The Book of Human Emotions: From Ambiguphobia to Umpty - 154 Words from Around the World for How We Feel - Tiffany Watt Smith 2016
Envy
Most cultures have their traditions of the Evil Eye, a gaze motivated by envy, which poisons, curses or brings misfortune. In many Arabic countries, tradition dictates that you do not praise a beautiful or talented child: and if you do, say Masha’Allah—“God has willed it”—to protect the child from the bad luck brought by the ayn al-h.asūd. In northern India, drivers put colorful stickers on their trucks with the slogan buri nazar wale tera muh kala (may your face turn black, the evil-eyed one) to ward it off. In Scotland, the Droch Shùil is thought to dry up the milk of nursing mothers and cows. Envy is feared not only because it gives rise to a greedy desire to steal the admired object—the beautiful eyes, the healthy flock, the sumptuous home—but because it is destructive. When the envious can’t have the coveted item for themselves, they don’t want anyone else to have it either.
JEALOUSY, which is above all a fear of losing a loved one to another, is often credited with some romantic appeal. The same cannot be said of envy. Envy is a desire to have the material possessions and advantages of others. It’s the sickness that comes on hearing another’s happy sigh, the ache of contemplating their success. Left to fester, it turns to HATRED and maliciousness, laying waste to both envier and envied. The Old Irish epic the Táin bó Cúailnge tells of a war over a stolen bull, which began when Queen Medb and her husband Ailill decided to compare their possessions. Their wealth was equal, until Medb saw Ailill’s prize white-horned bull, and “it was as if she hadn’t a single penny.”
With its roots in the Latin invidus (envious), from in (upon) videre (to see), envy has long been associated with gazing and looking. But the etymology also reminds us that those things we envy seduce us with their seemingly faultless image. Most of us, at one time or another, fall into the trap of comparing our own imperfect insides with the idealized outsides of other people’s lives. This is when envy strikes, multiplying with unfamiliarity and distance. As adults, we mostly feel it as a secret vice. It’s there behind the rictus grin that celebrates other people’s successes. It is the opposite of GRATITUDE, which gives rise to CONTENTMENT (see also: MUDITA). According to the author Nancy Friday, it is “the one emotion in all human life about which nothing good can be said.”
Was she right?
The essay “Envy and Gratitude” (1957) by the psychoanalyst Melanie Klein is now considered a classic in its field. Like many before her, Klein defined envy as a kind of anger, provoked by another person possessing and enjoying something desirable, and that gives rise to the impulse to “take it away or to spoil it.”

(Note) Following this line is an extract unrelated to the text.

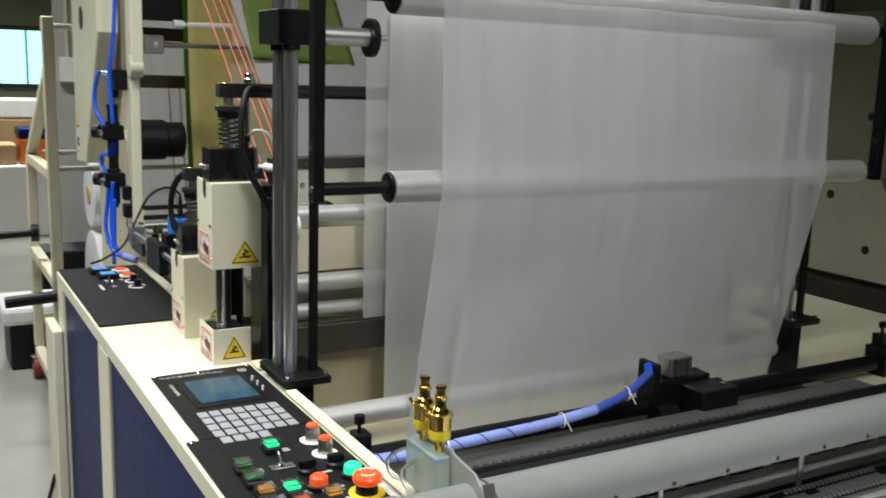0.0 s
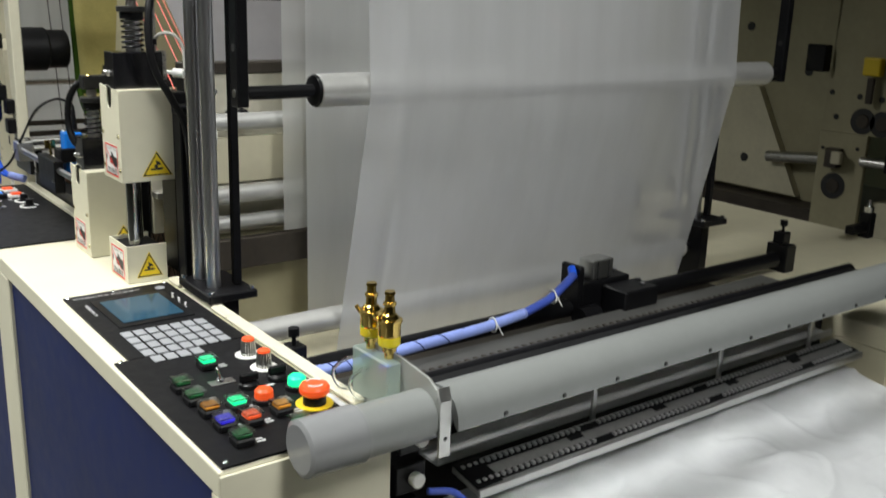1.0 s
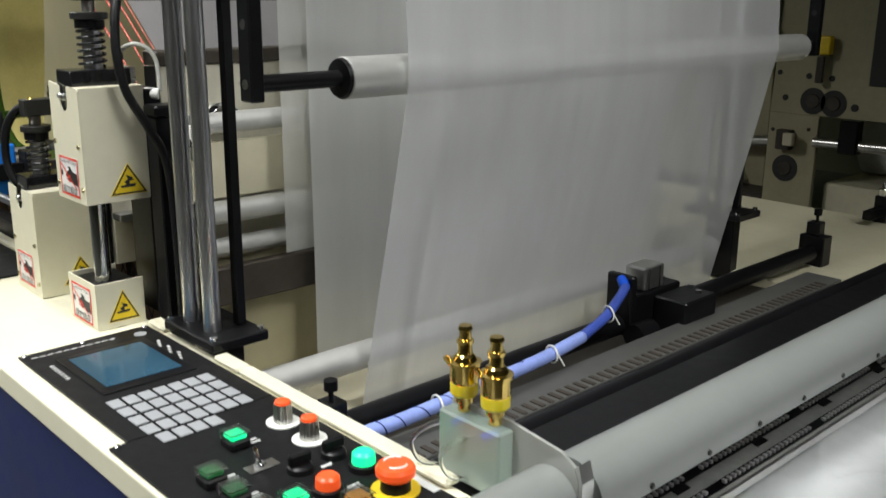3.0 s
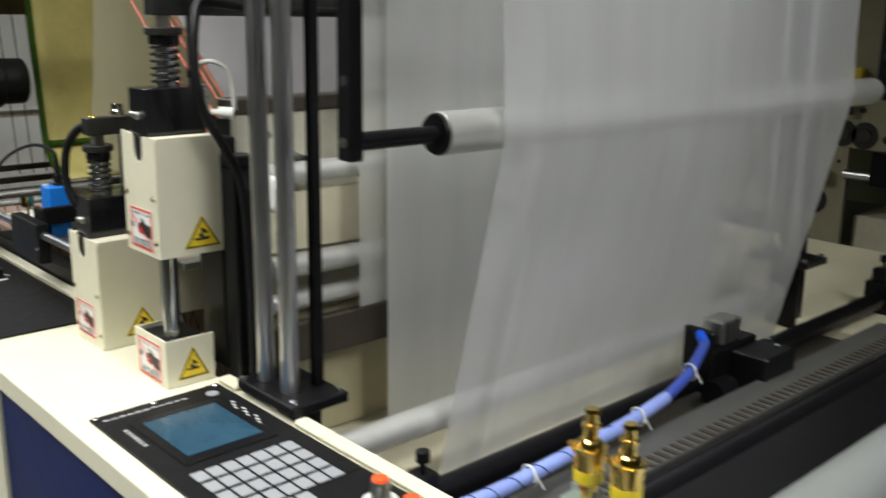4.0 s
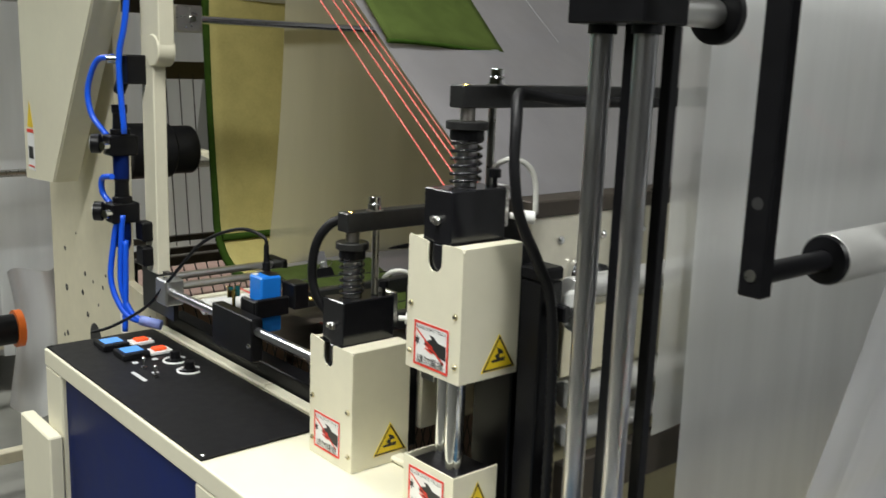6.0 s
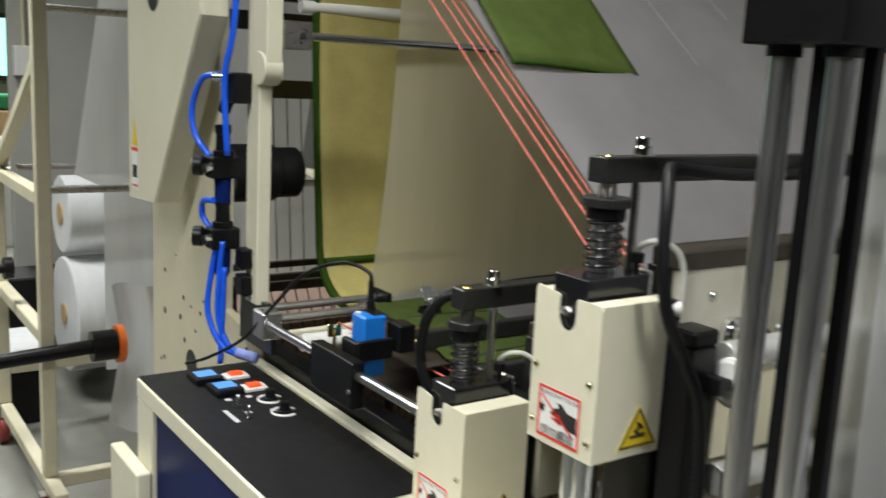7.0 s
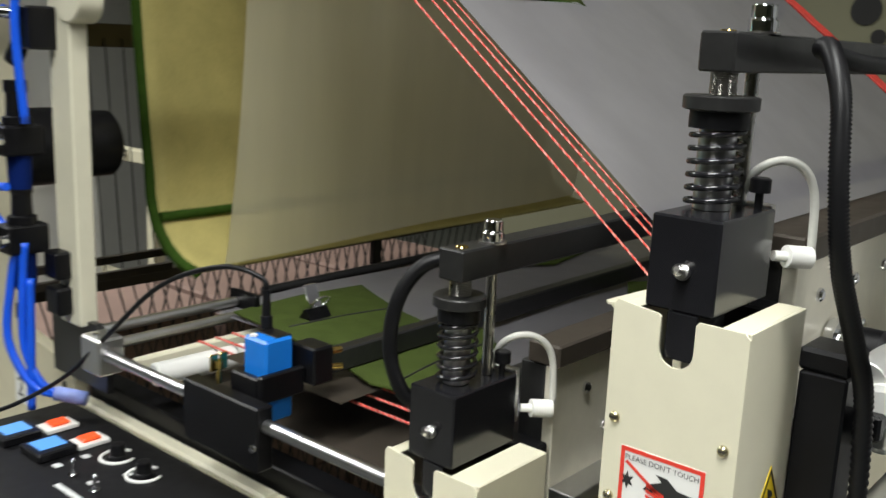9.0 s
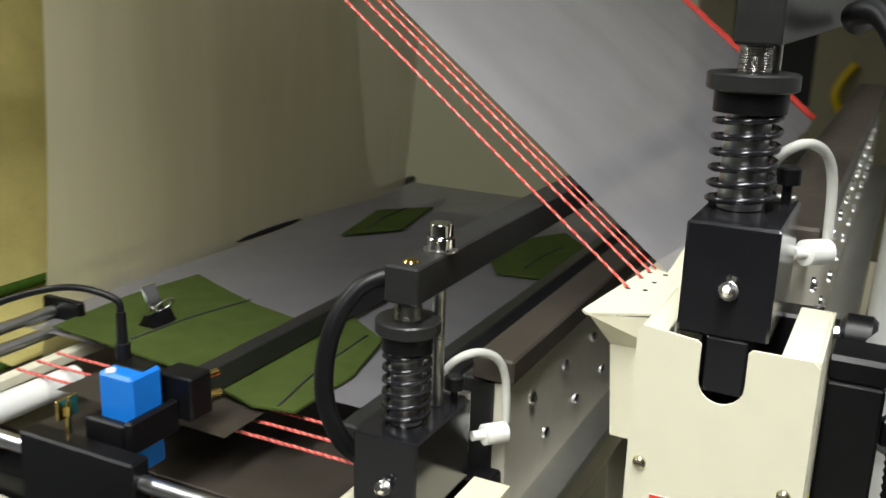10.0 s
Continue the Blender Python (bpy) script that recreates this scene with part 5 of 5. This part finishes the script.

The key difference was that Klein did not think envy a sin or a failure of character, but an inevitable part of all our lives. From her years observing tiny infants, she saw the envious impulse at work from only a few months old. From the security of the womb, the infant enters a world of unpleasant sensations, one of which is need. However attentive the parents are, Klein argued, a baby will always experience the frustration of food not being instantly available. So our earliest emotional life is always shaped by two sensations: of losing, and then regaining, the satisfaction of the pleasurable object, what Klein called the “good breast,” or bottle. According to Klein, when the “good breast” is out of reach, the baby perceives the parent or carer as hoarding the enjoyable object, and is filled with rage and a desire to destroy the parent who has kept the food for herself. Thus the “good breast” becomes the “bad breast.” It is, of course, a theory, and hard to prove with any certainty. But if Klein was right, and envy is an inevitable part of our development, then we might wonder whether we’re right to try to rid ourselves of it.
Could there be something of value in the ugly impulse to want what others have—so much so that you’re willing to destroy it rather than let them have it for themselves? It is worth noting that envy, which has one eye on inequalities and disparities, is one of the few emotions to be explicitly concerned with unfairness (for another, see: INDIGNATION). There are some cultures where becoming destructive and enraged as a consequence of the unfair distribution of food or wealth is considered a reasonable response (see: song). By contrast, in Britain and America, it is often made to seem petty. Cultural critics have long been exasperated by the accusation, flung at politicians on the left, that they are merely “playing the politics of envy.” As left-wing theorist Fredric Jameson has argued, such phrases serve to undermine genuine political grievances, discrediting arguments for wealth redistribution by suggesting they are motivated merely by the character weakness of spite, and the “private dissatisfaction” of class hatred (see also: RESENTMENT).
But since the mid-1990s, neuroscientists have argued that our emotions underpin even our most apparently rational ideas, helping us weigh up our choices and motivating the decisions we make. Perhaps envy really does have a serious role to play in political debate. Sometimes the belief that others have it much better than we do is a mere trick of the light. But many have an awful lot less than they deserve. A covetous look, a twinge of envy, might just be an emotional antenna alerting you to some disparity or inequality not too far away. Whether you decide to respond with destructive fury or something a little more creative is, of course, up to you.